El PP y el PSOE de antaño se topaban con casos turbios que –y ya era grave– afectaban a su esfera política: ministros, altos cargos o concejales que eran imputados por distraer dinero público o directamente enriquecerse con mordidas o decisiones prevaricadoras. La diferencia es que al actual titular del Poder Ejecutivo le molestan los jueces, no porque empuren a sus dos hombres de confianza en el PSOE, sino porque han puesto la lupa en comportamientos muy feos de su esfera familiar más cercana: su mismísima mujer y su mismísimo hermano, por no hablar del titular del Ministerio Público.

Todos recordamos cuando Felipe González se quejaba de que la magistratura desclasificara los papeles del Cesid o cuando clamaba contra el «sindicato del crimen», como tildaba el expresidente a los periodistas que publicaban día sí y día también los incesantes escándalos de sus altos cargos. O cómo olvidar cuando Corcuera rechazaba que los jueces paralizaran la controvertida norma que llevaba su nombre, también conocida como «ley de la patada en la puerta». Críticas duras, pero jamás generalizadas, que nunca traspasaron la línea roja de intentar acabar con la independencia judicial en una suerte de operación de acoso y derribo contra los togados, para evitar que realicen libérrimamente su trabajo.

En el caso de Mariano Rajoy, recordemos ese 11 de febrero de 2009, día en el que convocó a la prensa en la sede de Génova, rodeado de la plana mayor del partido, para responder a los primeros arrestos por el caso Gürtel. Entonces, con Zapatero en La Moncloa, el expresidente popular arremetió contra su fiscal general, el ministro Bermejo y el juez Garzón (estos dos últimos, como se pudo constatar documentalmente, compartían cacerías donde organizaban su ofensiva contra el PP). El exmandatario dio nombres, ante lo que consideró una campaña para perjudicar a su formación en las elecciones vascas y gallegas, que estaban a punto de celebrarse. Rajoy salió al ataque citando apellidos de políticos y de un juez, que sería inhabilitado, pero nunca fue al choque contra el poder judicial en su conjunto ni denunció ningún tipo de lawfare. Por eso ayer, dos asociaciones de jueces reclamaron a Pedro que se querelle con nombres y apellidos contras los instructores a los que reprocha su trabajo. No lo hará. Lo intentó con Peinado y obtuvo el rechazo de tribunales superiores. Sabe que no tiene razón.

Esa es la diferencia con el sanchismo.

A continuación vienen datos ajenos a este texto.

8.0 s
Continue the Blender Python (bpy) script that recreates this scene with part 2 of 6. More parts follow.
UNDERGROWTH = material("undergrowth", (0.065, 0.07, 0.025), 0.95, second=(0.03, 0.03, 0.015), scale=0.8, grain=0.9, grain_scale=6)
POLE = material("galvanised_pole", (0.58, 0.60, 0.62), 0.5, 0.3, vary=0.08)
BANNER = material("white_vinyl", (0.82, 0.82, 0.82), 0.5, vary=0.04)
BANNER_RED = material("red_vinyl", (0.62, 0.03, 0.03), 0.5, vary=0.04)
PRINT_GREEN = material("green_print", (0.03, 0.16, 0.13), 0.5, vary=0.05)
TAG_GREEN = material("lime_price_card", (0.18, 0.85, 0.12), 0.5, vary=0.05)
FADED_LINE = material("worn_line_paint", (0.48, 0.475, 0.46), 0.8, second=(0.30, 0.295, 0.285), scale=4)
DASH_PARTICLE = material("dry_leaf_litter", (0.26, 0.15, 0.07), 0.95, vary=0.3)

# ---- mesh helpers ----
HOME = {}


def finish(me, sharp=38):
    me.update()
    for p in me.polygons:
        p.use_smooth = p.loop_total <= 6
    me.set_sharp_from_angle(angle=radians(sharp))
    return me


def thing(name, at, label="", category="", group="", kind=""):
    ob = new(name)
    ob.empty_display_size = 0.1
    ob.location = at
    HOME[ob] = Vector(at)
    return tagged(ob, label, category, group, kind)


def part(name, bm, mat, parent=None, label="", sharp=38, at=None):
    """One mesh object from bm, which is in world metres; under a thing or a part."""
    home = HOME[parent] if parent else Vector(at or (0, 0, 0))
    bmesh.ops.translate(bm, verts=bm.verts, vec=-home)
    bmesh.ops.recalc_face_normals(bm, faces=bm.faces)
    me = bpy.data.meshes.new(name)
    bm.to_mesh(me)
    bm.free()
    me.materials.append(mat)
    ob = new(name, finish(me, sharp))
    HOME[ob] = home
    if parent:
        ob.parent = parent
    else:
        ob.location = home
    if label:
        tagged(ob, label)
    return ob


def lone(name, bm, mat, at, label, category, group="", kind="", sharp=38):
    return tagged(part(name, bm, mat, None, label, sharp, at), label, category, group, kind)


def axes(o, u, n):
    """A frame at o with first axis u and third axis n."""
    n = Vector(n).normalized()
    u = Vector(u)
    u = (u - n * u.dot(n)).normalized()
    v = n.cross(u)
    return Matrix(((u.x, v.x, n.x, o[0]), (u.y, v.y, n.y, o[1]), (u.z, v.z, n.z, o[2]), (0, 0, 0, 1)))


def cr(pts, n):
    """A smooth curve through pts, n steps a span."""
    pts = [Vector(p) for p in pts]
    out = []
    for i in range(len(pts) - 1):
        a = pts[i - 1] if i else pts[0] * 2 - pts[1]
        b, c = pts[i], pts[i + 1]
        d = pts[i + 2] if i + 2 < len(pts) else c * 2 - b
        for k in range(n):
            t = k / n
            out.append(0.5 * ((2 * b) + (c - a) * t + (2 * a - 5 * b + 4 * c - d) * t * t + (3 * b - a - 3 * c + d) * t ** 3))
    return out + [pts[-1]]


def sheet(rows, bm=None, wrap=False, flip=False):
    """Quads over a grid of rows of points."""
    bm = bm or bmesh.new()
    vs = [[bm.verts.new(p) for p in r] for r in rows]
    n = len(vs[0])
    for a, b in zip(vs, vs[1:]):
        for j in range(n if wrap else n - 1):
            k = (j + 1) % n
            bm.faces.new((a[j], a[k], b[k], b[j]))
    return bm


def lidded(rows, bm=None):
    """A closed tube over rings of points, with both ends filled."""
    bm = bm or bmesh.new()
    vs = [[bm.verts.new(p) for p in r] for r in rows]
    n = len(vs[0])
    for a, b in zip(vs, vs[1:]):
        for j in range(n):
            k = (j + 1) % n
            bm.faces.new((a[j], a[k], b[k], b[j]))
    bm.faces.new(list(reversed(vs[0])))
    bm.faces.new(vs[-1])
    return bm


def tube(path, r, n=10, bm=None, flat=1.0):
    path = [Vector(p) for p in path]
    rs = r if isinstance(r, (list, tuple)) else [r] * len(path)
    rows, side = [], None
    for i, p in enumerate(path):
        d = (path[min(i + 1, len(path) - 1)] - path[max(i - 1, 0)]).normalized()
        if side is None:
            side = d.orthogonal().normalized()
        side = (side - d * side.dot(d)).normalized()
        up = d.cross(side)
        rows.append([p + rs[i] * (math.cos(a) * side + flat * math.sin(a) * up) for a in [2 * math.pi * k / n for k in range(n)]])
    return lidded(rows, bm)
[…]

Todos los partidos han tenido sus más y sus menos con los magistrados, pero jamás ninguno llegó al cuestionamiento del sistema. Desde el primer momento, Sánchez ha desafiado a los tribunales aprobando una ley de amnistía, que era una enmienda a la totalidad a la sentencia del Tribunal Supremo, la institución que respondió al golpe de Estado de los separatistas catalanes en 2017. Era el primero de sus pasos para llegar al choque institucional con la magistratura, acusándola de conspirar contra un Gobierno que chapotea en la corrupción política y personal, con el caso del fiscal general, a punto de sentarse en el banquillo, como punta de lanza.

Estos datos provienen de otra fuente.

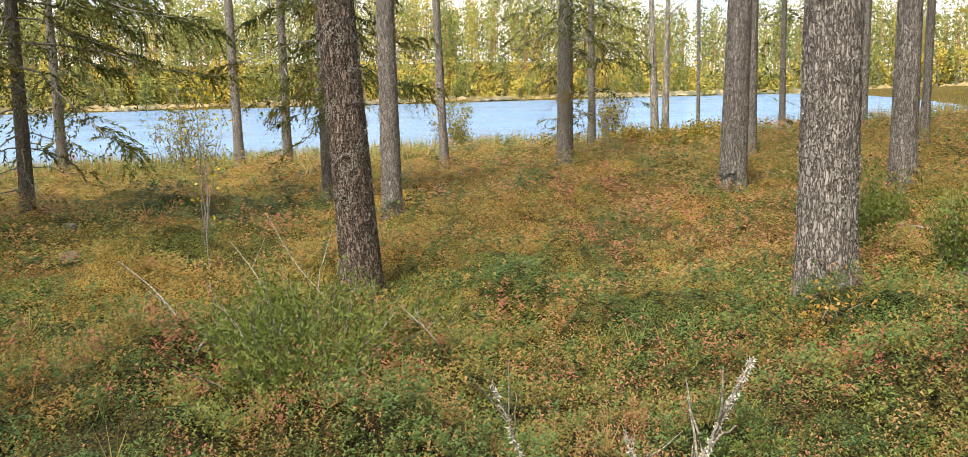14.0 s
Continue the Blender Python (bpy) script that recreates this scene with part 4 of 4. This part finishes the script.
# ---------------------------------------------------------------- shore: reeds and bushes
g = np.random.default_rng(77)
n = 38000
seg = g.integers(1, 9, n)
p0, p1 = np.array(SHORE, float)[seg], np.array(SHORE, float)[seg + 1]
f = g.random((n, 1))
at = p0 + (p1 - p0) * f
nor = unit(np.stack([-(p1 - p0)[:, 1], (p1 - p0)[:, 0]], -1))
at = at + nor * (g.normal(0.6, 1.6, (n, 1)))
base = np.concatenate([at, np.maximum(soil(at[:, 0], at[:, 1]), -0.6)[:, None]], 1)
way = unit(np.stack([g.normal(0, 0.16, n), g.normal(0, 0.16, n), np.ones(n)], -1))
sd = unit(np.cross(way, g.normal(0, 1, (n, 3))))
reeds = new("reeds", quad_mesh("reeds", diamonds(base, way, sd, g.uniform(0.35, 0.9, n), g.uniform(0.012, 0.03, n)), REED, g.uniform(0, 0.7, n)))
tagged(reeds, label="yellow green sedge along the lake shore", category="reeds", kind="stuff")

n = 12000
seg = g.integers(2, 9, n)
p0, p1 = np.array(SHORE, float)[seg], np.array(SHORE, float)[seg + 1]
nor = unit(np.stack([-(p1 - p0)[:, 1], (p1 - p0)[:, 0]], -1))
at = p0 + (p1 - p0) * g.random((n, 1)) + nor * (0.5 + 7.0 * g.random((n, 1)) ** 1.6)
keep = soft_noise(at[:, 0], at[:, 1], 2.5, 66) > 0.38
at = at[keep]
n = len(at)
way = unit(np.stack([g.normal(0, 0.14, n), g.normal(0, 0.14, n), np.ones(n)], -1))
sd = unit(np.cross(way, g.normal(0, 1, (n, 3))))
wading = new("water_horsetails", needle_mesh("water_horsetails", diamonds(np.concatenate([at, np.full((n, 1), WATER - 0.1)], 1), way, sd, g.uniform(0.3, 0.6, n), g.uniform(0.010, 0.02, n)), REED, g.uniform(0.1, 0.9, n)))
tagged(wading, label="sparse thin stalks standing in the shallow lake water", category="reeds", kind="stuff")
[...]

El salto cualitativo es ese. No hablamos de las lógicas arremetidas contra un poder que escudriña las entretelas más vergonzantes de los políticos, como hicieron Felipe y Rajoy, estamos ante inaceptables ataques que sacuden los pilares del Estado. Tener que asistir al inédito espectáculo de un titular del Ministerio Público hablando en nombre de la carrera ante togados que probablemente lo van a juzgar en unas semanas por revelación de secretos es el exponente claro de que hemos tocado fondo. El contundente discurso de la presidenta del Supremo, Isabel Perelló, nos permite tener alguna esperanza sobre la fortaleza de la judicatura frente a las totalitarias cargas de profundidad del Ejecutivo.

Aunque mientras Begoña Gómez, David Azagra y García Ortiz sean investigados, los jueces son el enemigo número 1 para Sánchez. Hoy, con Begoña y su asesora ante Peinado y próximamente con el fiscal general sentado en el banquillo, preparémonos para que el Gobierno en tromba no haga otra cosa que defender los renglones torcidos de Sánchez –de él, de su familia, de García Ortiz–, frente al Estado de derecho y su poder judicial. Con Israel de comodín siempre que haga falta.